3. Francona was aggressive with Miller again

No, he didn't bring him in with two outs in the fifth inning again, but Indians manager Terry Francona was again very aggressive with relief ace Andrew Miller. He had already started his warmup routine in the third inning:

Francona brought Miller into the game in the same spot as Game 1: to face the 2-3-4 hitters when he starter was about to go through the lineup a third time. In this case that was with a runner on first and no outs in the sixth. In Game 1, it happened with two outs in the fifth.

Miller allowed a run to score in that sixth inning -- David Ortiz got the run home with a sac fly following a Dustin Pedroia single and a Mookie Betts double -- but otherwise he tossed two innings to preserve the lead. I absolutely love how Francona used Miller this series. He used him against the middle of the Red Sox's lineup in the middle of the game, before it got out of hand. Great work.

4. Boston's offense was terrible in the ALDS

During the regular season the Red Sox led baseball in runs (878), batting average (.282), on-base percentage (.348), and slugging percentage (.461). That powerhouse offense is the primary reason they won the AL East, after all. It was the reason many considered them ALDS favorites.

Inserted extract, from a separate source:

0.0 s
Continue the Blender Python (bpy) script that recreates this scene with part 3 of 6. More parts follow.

Rather than carry the Red Sox against the Indians, that offense let the Red Sox down in a big way in the ALDS. They scored four runs in Game 1, none in Game 2, and three in Game 3. Look at some of these performances:

Two of those guys were All-Stars (Ortiz, Bradley) this year and the other could have been. That's a lot of empty at-bats. It's no secret why Boston went 14 innings between runs at one point in the series.

To be fair, the Red Sox seemed to hit an inordinate number of line drives right at defenders in Game 3:

Xander Bogaerts lined out to second with the trying run at second to end the eighth inning, for example. That's baseball though. Sometimes you hit line drives into the gap, and something you hit line drives at fielders.. Overall, the offense was big liability in the ALDS, which is the exact opposite of what it was during the regular season.

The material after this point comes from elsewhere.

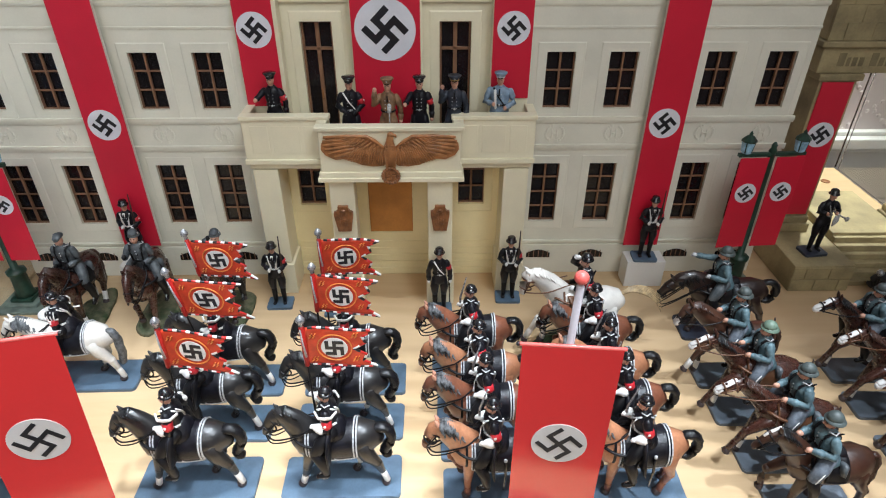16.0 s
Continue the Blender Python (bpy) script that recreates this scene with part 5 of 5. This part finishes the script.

5. Boston's starters were terrible too

Let's be clear: the Red Sox were swept because their offense no-showed. The best offense in baseball during the regular season was held to seven runs in three ALDS games. This was a well-earned series loss.

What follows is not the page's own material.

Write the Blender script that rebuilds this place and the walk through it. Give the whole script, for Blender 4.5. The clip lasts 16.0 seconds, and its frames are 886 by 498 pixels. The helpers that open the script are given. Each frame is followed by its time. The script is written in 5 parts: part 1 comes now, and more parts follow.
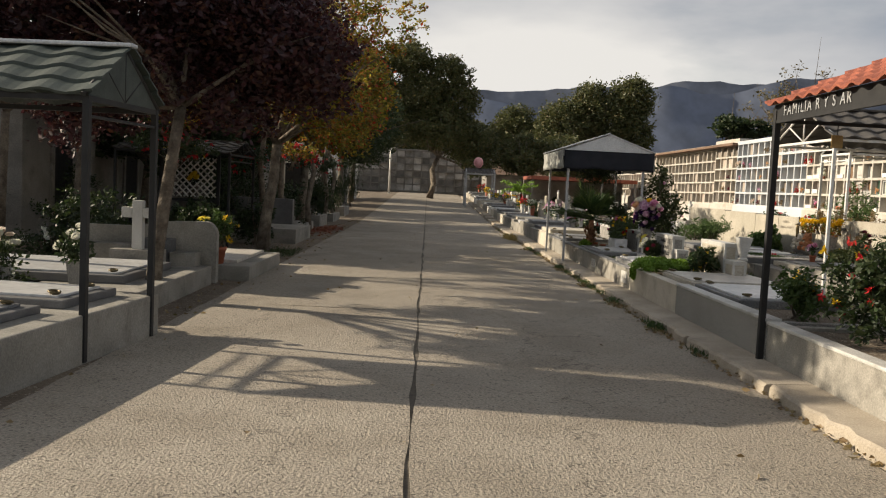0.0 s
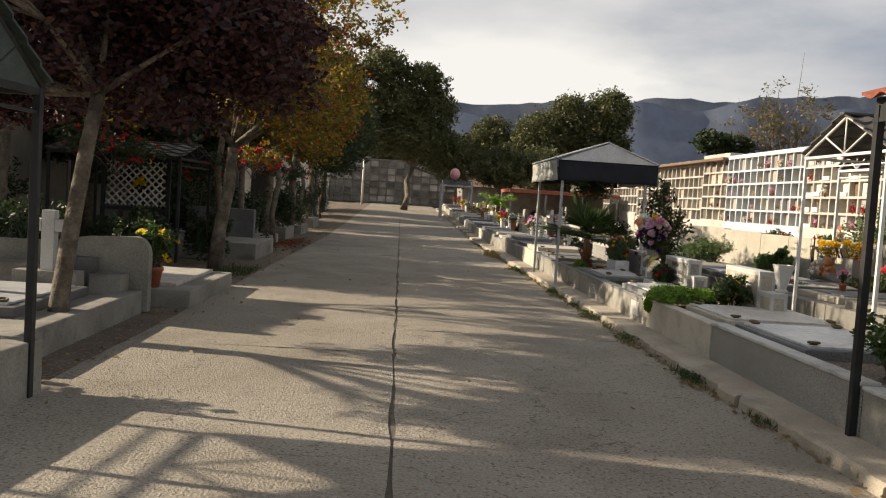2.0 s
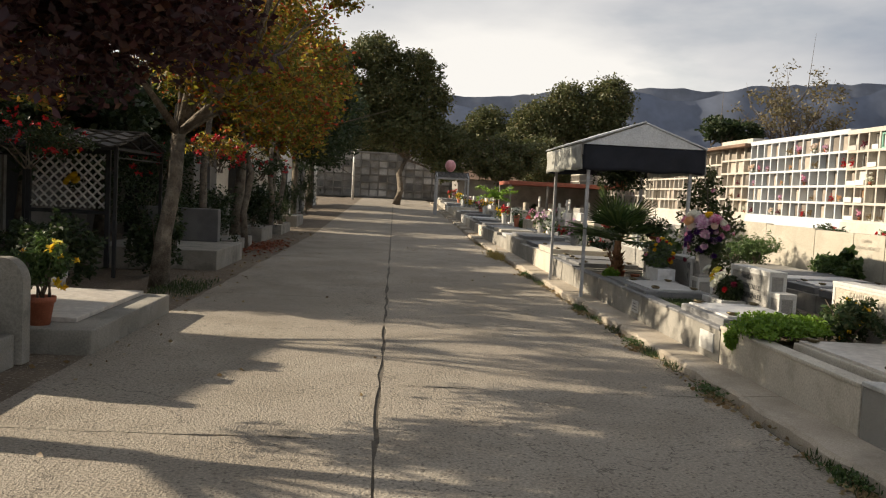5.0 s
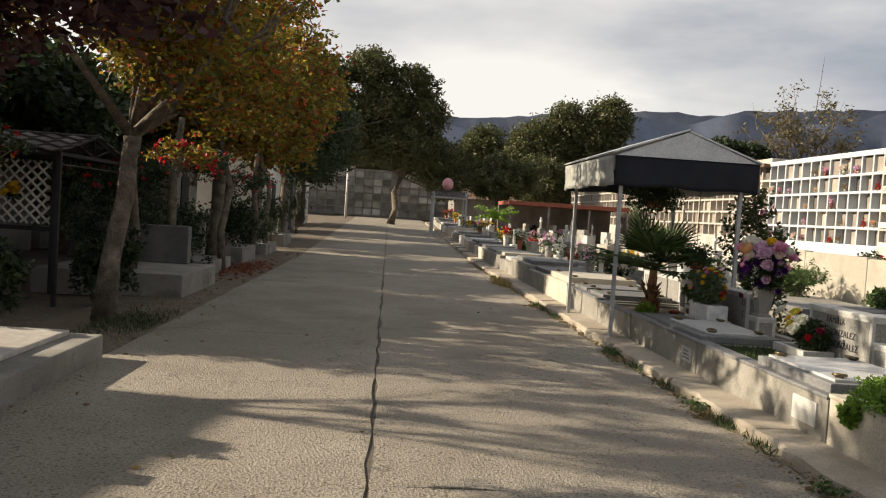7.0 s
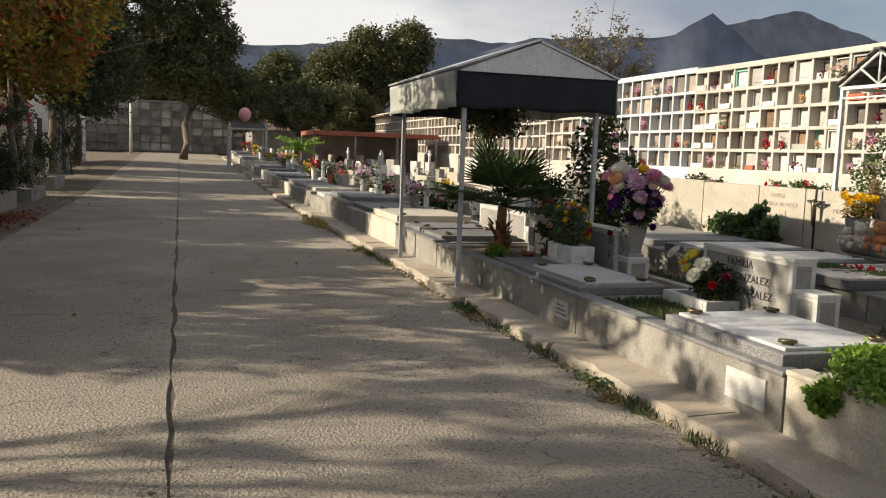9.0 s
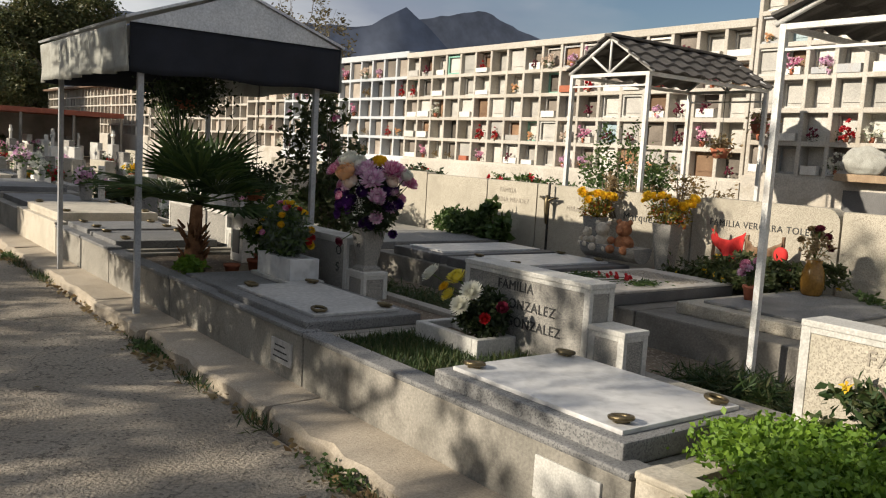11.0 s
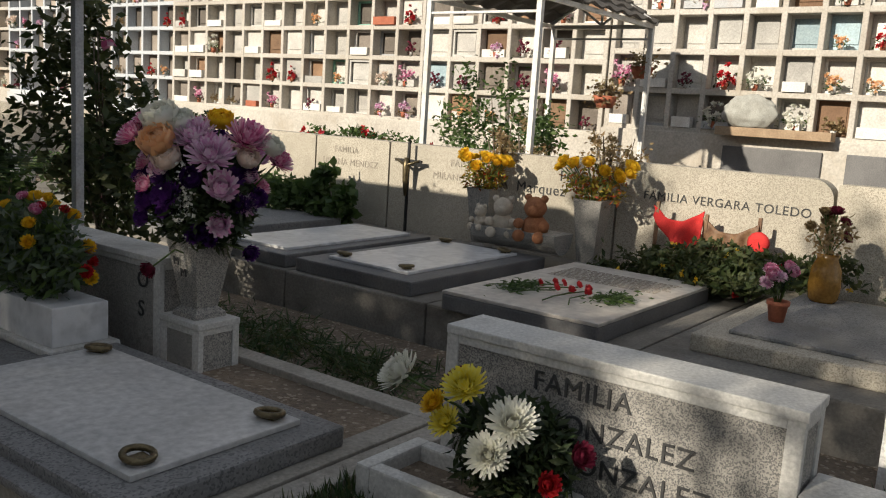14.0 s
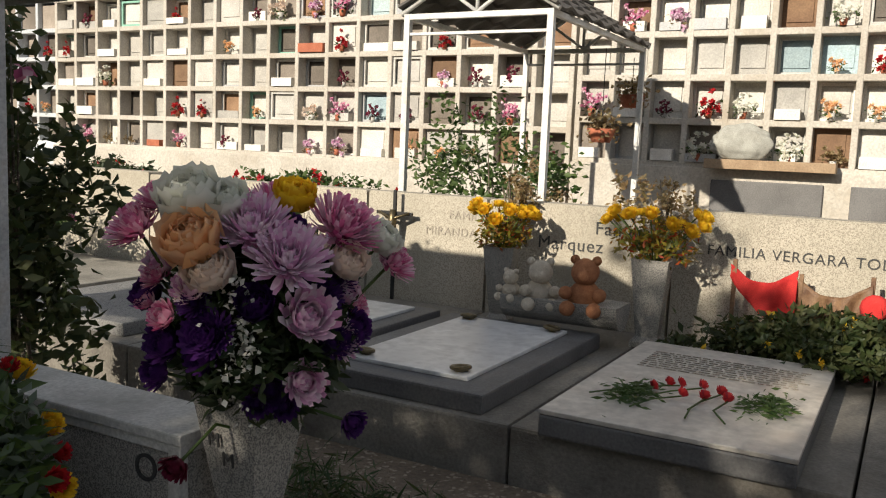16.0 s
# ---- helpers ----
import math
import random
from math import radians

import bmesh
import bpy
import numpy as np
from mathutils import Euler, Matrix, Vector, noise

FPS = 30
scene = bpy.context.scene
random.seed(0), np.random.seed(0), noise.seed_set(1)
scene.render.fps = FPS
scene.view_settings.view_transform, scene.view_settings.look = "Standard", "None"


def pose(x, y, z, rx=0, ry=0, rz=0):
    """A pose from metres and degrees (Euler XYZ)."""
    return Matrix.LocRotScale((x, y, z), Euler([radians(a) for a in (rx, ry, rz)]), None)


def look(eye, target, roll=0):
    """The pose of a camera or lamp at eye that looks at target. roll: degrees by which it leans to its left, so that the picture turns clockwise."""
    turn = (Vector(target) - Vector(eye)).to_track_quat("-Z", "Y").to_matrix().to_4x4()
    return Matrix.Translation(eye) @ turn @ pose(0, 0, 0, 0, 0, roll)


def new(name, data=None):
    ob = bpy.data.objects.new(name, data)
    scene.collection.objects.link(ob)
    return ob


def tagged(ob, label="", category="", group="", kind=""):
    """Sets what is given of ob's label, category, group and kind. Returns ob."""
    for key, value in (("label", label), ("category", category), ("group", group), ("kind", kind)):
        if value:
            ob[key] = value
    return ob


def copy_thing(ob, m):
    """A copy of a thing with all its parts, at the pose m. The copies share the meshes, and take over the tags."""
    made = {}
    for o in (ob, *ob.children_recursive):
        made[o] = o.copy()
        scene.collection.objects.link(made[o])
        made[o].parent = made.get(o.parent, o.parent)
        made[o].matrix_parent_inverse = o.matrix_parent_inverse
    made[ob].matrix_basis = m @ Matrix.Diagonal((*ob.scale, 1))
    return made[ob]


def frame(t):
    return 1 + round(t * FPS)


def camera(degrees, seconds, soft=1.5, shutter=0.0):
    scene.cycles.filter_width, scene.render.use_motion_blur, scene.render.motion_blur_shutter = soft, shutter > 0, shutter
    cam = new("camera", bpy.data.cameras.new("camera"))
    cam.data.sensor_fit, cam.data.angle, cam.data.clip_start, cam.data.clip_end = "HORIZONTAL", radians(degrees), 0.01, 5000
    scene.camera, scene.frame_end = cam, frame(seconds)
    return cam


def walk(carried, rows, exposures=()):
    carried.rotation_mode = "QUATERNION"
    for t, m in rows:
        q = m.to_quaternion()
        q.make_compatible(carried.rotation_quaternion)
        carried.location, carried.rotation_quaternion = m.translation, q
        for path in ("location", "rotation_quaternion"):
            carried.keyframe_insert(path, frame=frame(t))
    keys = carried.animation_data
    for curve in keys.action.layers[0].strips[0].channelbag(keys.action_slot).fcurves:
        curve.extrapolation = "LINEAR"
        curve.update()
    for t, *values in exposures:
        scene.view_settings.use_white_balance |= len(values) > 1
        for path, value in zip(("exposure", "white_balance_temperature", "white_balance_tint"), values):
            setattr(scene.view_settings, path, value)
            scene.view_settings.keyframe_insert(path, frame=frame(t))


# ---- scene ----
cam = camera(54.8, 16.0, soft=1.15)
PATH = [
    (0, (0.432, 0.107, 1.439), (0.475, 2.102, 1.294), 2.8),
    (0.5, (0.427, 0.589, 1.447), (0.476, 2.585, 1.316), 3.8),
    (1, (0.384, 1.075, 1.456), (0.515, 3.066, 1.325), 4.1),
    (1.5, (0.409, 1.557, 1.445), (0.525, 3.55, 1.329), 3.3),
    (2, (0.368, 2.043, 1.441), (0.474, 4.037, 1.327), 3.7),
    (2.5, (0.326, 2.484, 1.47), (0.466, 4.474, 1.325), 3.1),
    (3, (0.379, 2.976, 1.476), (0.531, 4.964, 1.318), 3.2),
    (3.5, (0.397, 3.476, 1.467), (0.593, 5.46, 1.313), 3.3),
    (4, (0.434, 3.968, 1.461), (0.6, 5.956, 1.317), 2.5),
    (4.2, (0.456, 4.159, 1.477), (0.575, 6.151, 1.334), 2.7),
    (6.3, (0.395, 6.166, 1.465), (0.525, 8.159, 1.357), 3.3),
    (6.5, (0.403, 6.373, 1.443), (0.536, 8.366, 1.336), 3.1),
    (7, (0.42, 6.889, 1.446), (0.553, 8.883, 1.364), 3.7),
    (7.5, (0.372, 7.369, 1.454), (0.552, 9.357, 1.331), 3.4),
    (8, (0.411, 7.85, 1.438), (0.618, 9.829, 1.236), 2.4),
    (8.5, (0.419, 8.318, 1.415), (0.789, 10.272, 1.198), 2.5),
    (9, (0.451, 8.767, 1.457), (1.039, 10.666, 1.235), 2.0),
    (9.5, (0.601, 9.226, 1.462), (1.327, 11.076, 1.239), 2.2),
    (10, (0.745, 9.685, 1.43), (1.697, 11.424, 1.172), 2.7),
    (10.2, (0.807, 9.845, 1.461), (1.844, 11.535, 1.201), 2.5),
    (12.3, (1.682, 11.594, 1.46), (3.005, 13.08, 1.255), 4.0),
    (12.5, (1.736, 11.771, 1.444), (3.1, 13.211, 1.185), 3.9),
    (13, (1.916, 12.194, 1.457), (3.38, 13.505, 1.086), 3.1),
    (13.5, (2.132, 12.588, 1.466), (3.636, 13.859, 1.113), 3.1),
    (14, (2.322, 13.009, 1.465), (3.908, 14.184, 1.147), 3.7),
    (14.5, (2.507, 13.362, 1.469), (4.094, 14.543, 1.172), 3.3),
    (15, (2.682, 13.751, 1.485), (4.274, 14.935, 1.233), 4.2),
    (15.5, (2.808, 14.171, 1.499), (4.457, 15.276, 1.262), 3.6),
    (16, (2.98, 14.535, 1.499), (4.721, 15.49, 1.263), 2.4),
]
walk(cam, [(t, look(eye, target, roll)) for t, eye, target, roll in PATH], [(0, 0.47, 6550, 10), (3, 0.72, 6600, 10), (6.5, 0.68, 6600, 10), (8.5, 0.7, 6450, 10), (9.5, 0.47, 6350, 10), (10.2, 0.42, 6300, 10), (12.5, 0.29, 6050, 10), (14.2, 0.33, 6100, 10), (16, 0.38, 6150, 10)])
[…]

Now, that said, the pitching staff didn't hold up their end of the bargain either. The starting pitchers were not effective at all.

Clay Buchholz allowed two runs on six hits and one walk in his four innings in Game 3. All told, the Red Sox's three starting pitchers allowed 12 runs and 21 baserunners in 11 2/3 innings. Yikes. I'm not saying they all need to throw eight shutout innings, but some something resembling competence would have helped.

6. The Red Sox finished the season in a rut

Despite winning 93 games during the regular season, the Red Sox finished in a big slump, losing seven of their last eight games. That carried over into the ALDS.

The Red Sox took the lead in the first inning of Game 1, gave up almost immediately, and never led again. Timing is everything in this game. The Red Sox went ice cold at exactly the wrong time.

7. Fenway Park was packed

Postseason game? Possibly the final game of Ortiz's career? You bet Red Sox nation packed the ballpark Monday night:

Those 39,530 fans saw an awfully exciting game. Too bad it didn't work out for the home team.

8. Big Papi's career is over

It did not end the way the Red Sox hoped, but David Ortiz's career is now over. Back in spring training he announced he will retire after the season, and now that time has come. Up next are jersey retirements and Hall of Fame debates. Ortiz was arguably the greatest DH in history and inarguably one of the most important players of the last two decades.